The PERFECT HOSTE

01 January 2000
The PERFECT HOSTE

THE HOSTE Arms, Burnham Market, Norfolk won a Catey Award for Pub Operator of the Year. It was ranked as the second finest place to stay in the UK and the 27th in the world in a recent Sunday Times article. In addition, it has been named Seafood Pub of the Year for East Anglia and Central England, as well as Inn of the Year for three years running (1996, 1997, 1998).

As a hotel, the 34-room Hoste Arms can serve up to 70 for breakfast, up to 190 for lunch and anything up to 230 for dinner.

The bar area is kept strictly for people to have a drink, while there are six different rooms for restaurant service. "People can have a sandwich in the same place as foie gras," Stephen David says. "Our customers are a mixed bunch from business people to locals.

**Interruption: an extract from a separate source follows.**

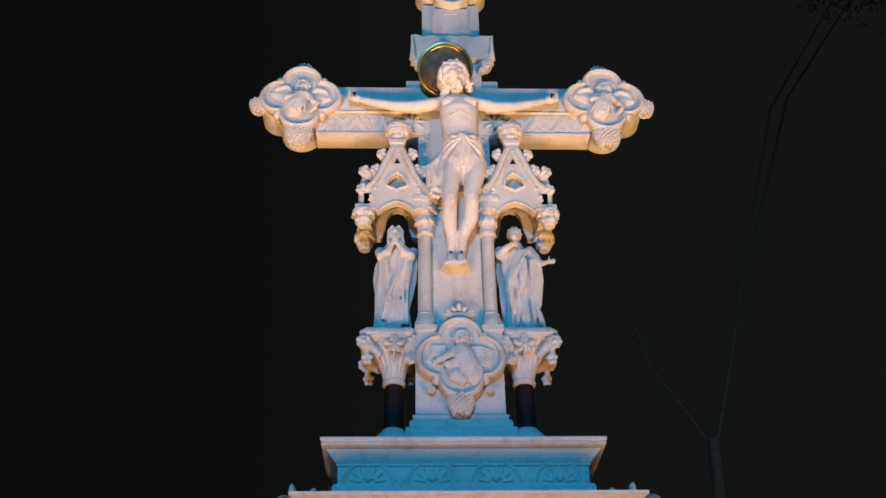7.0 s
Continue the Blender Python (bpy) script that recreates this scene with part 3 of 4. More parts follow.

The local market is very important to us out of season. August is our busiest period, as well as bank holiday weekends."

When Stephen was promoted from sous-chef to head chef in mid-1997, one of his first priorities was to totally refurbish the kitchen, which cost £110,000. He and his staff of 15 are delighted with the results.

The new equipment includes seven Williams Refrigeration cabinets and counters, 900.

Williams also built a service hot counter, 901, with double-sided hot plate cupboard underneath and instant heat lamps above.

Stephen kept a favourite marble countertop for pastry preparation, which Williams incorporated as the top of an Opal counter freezer, 902, which stores doughs and pastries prepared on the marble counter.

For dishwashing, Stephen chose a Winterhalter dishwasher, 903 and has plans to update his Falcon stove and intends to remain with Falcon for the replacement, 904.

Stephen likes Sharwoods Egg Noodles, 905, for using in oriental cuisine. "The product is very good for stir fries and also as a base for chargrilled tuna with pickled ginger and wasabi (Japanese horseradish)." He also likes using Kikkoman soy sauce, 906, for ethnic dishes.

He likes Fiordirs arborio rice, 907 for making risotto and eight-year-old balsamic vinegar, 908, from Fresh Olive. For pasta, it tends to be Knorr pasta, 909, such as fettucine.

Quaker Oats, 910, are used in porridge for breakfast, made in the traditional way and used in a Scottish dessert ‘Apple Brose', made of whisky, honey, lavender, roasted apricots and shortbread.

Callebaut Chocolate, 911, in white and dark chocolate buttons, is excellent for truffles as the Hoste Arms makes all truffles in-house.

Carrs Water Biscuits, 912 are served with cheese and biscuits at the end of the meal. Every month the Hoste Arms has a speciality cheese - this month it is ‘vignotte', a French semi-soft cheese from Provence.

Stephen likes Filippo Berio extra virgin olive oil, 913. "It' s good mid range olive oil - excellent for dressings and vinaigrettes and not bitter."

All desserts are made in-house but Stephen buys in ice-cream from local company Prospero Ice Creams, 914, from Holt, Norfolk, in various flavours such as chestnut and honey, as well as a range of sorbets.

Lyle's Golden Syrup, 915, and Cadbury's Cocoa, 916, are used to make various desserts and cakes.